--- START ---
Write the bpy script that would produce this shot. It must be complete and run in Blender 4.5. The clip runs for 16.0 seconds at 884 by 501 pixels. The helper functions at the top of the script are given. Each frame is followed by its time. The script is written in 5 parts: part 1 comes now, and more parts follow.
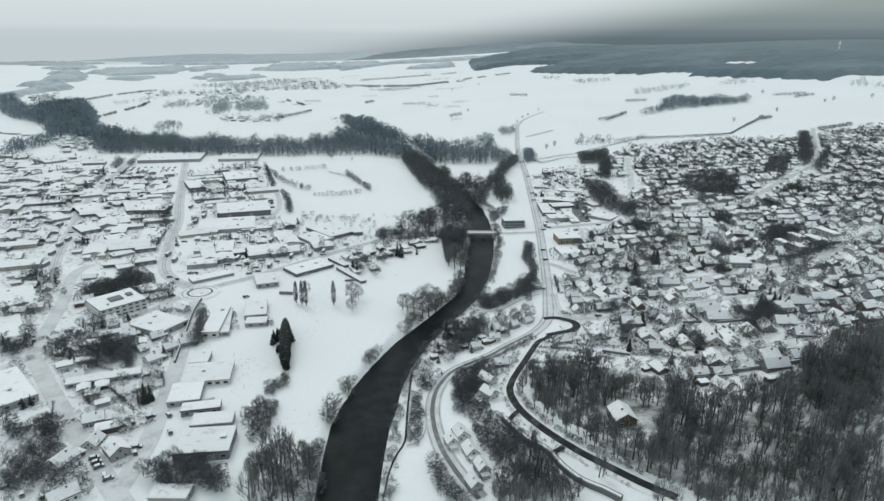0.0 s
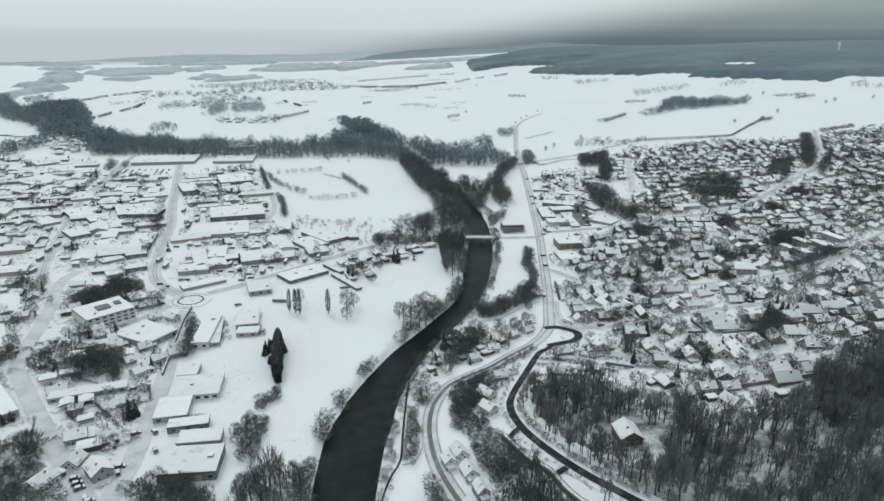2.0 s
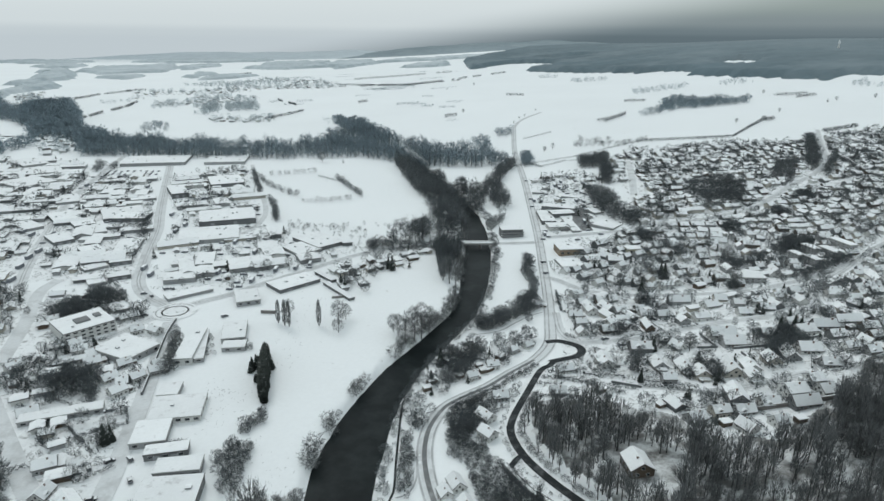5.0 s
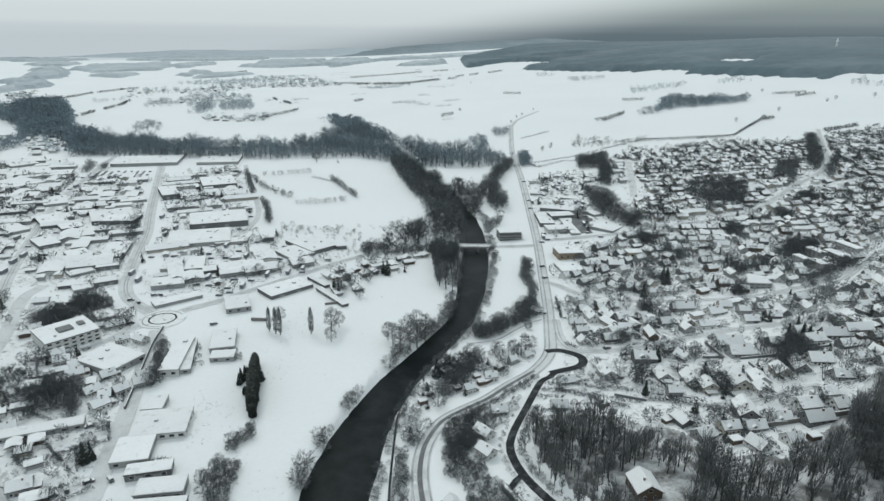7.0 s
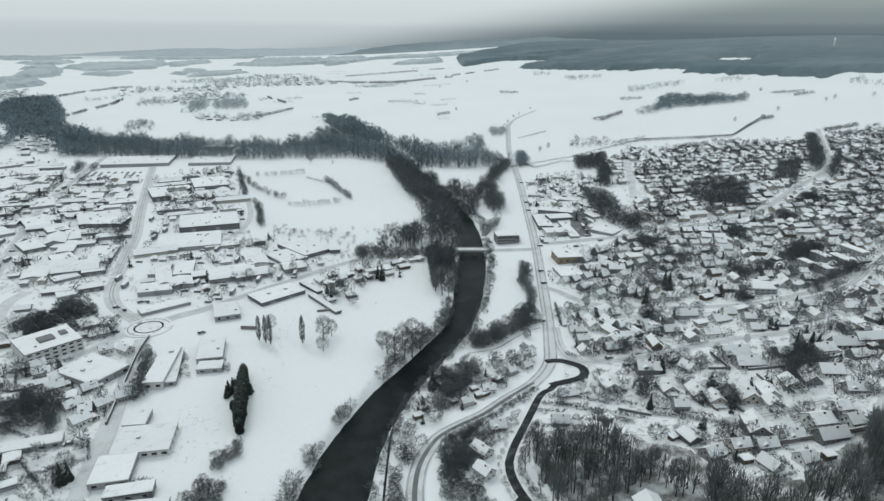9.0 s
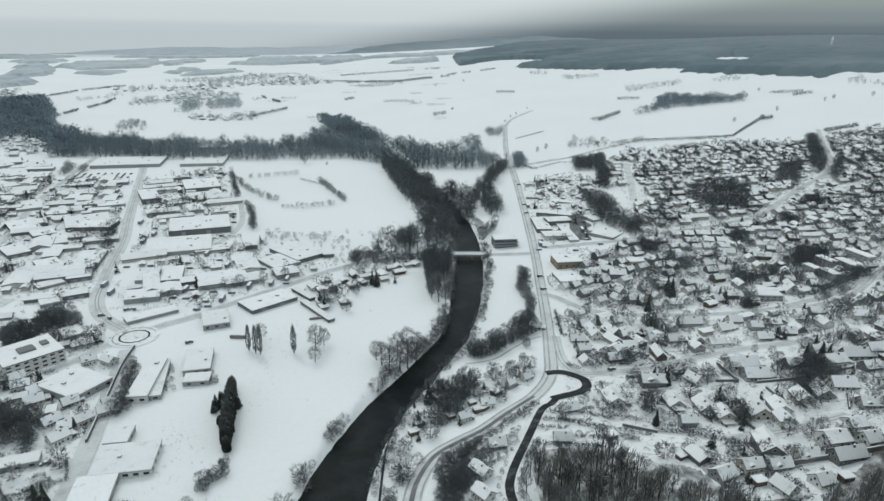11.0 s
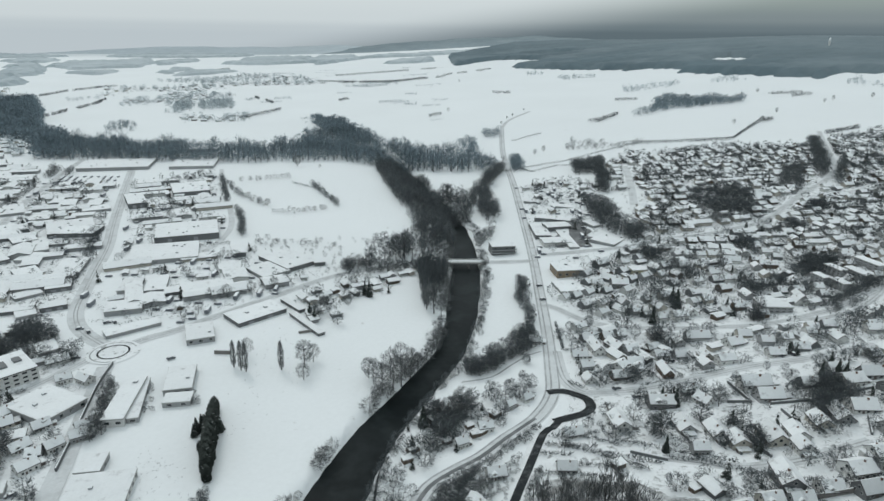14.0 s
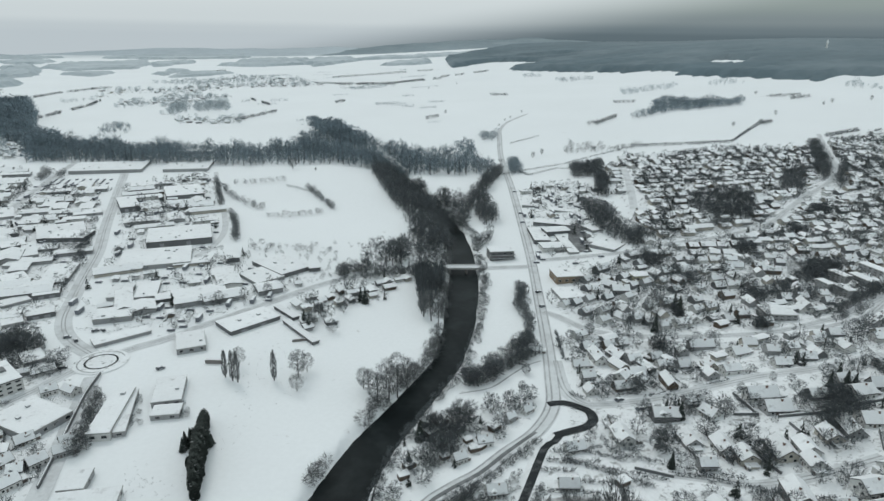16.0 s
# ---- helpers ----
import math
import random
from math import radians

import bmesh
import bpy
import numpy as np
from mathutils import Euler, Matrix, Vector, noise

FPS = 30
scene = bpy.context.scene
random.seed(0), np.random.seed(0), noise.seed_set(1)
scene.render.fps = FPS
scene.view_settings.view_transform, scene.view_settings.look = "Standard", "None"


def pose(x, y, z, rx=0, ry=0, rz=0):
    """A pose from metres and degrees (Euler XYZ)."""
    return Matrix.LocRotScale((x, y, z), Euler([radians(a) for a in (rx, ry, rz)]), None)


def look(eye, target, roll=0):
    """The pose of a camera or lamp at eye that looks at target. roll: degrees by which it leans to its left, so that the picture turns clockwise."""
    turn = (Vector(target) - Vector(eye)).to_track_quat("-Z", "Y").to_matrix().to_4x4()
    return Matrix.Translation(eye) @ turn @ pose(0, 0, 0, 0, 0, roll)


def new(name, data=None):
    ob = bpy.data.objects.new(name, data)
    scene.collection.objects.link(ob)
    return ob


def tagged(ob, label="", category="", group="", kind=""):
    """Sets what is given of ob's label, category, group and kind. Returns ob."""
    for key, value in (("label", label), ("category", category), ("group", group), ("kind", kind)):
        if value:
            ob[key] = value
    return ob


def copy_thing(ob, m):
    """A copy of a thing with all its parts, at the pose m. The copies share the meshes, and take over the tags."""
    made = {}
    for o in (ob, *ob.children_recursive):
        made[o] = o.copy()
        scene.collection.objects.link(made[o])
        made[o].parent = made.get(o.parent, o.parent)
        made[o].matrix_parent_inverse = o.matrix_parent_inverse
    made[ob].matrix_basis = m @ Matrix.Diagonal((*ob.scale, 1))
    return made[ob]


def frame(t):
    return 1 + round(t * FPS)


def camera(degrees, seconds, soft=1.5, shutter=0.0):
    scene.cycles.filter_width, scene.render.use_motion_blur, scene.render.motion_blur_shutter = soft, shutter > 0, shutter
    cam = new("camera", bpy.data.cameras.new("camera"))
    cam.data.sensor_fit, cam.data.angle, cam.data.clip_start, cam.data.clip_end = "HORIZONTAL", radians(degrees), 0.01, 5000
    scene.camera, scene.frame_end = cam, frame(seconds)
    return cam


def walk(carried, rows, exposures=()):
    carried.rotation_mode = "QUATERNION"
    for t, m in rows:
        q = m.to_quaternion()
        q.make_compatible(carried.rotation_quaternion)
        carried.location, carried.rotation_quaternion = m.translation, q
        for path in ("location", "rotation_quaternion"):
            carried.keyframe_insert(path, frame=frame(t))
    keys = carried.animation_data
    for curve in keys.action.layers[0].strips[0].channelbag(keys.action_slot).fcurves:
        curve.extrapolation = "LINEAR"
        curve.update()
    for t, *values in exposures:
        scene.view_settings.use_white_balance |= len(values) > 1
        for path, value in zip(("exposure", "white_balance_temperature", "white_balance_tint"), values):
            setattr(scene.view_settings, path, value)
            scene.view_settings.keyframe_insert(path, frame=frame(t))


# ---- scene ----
--- END ---
What you should do:
Your answer should be a single number: the count of lines containing the word "camera".

Response to the exercise:
4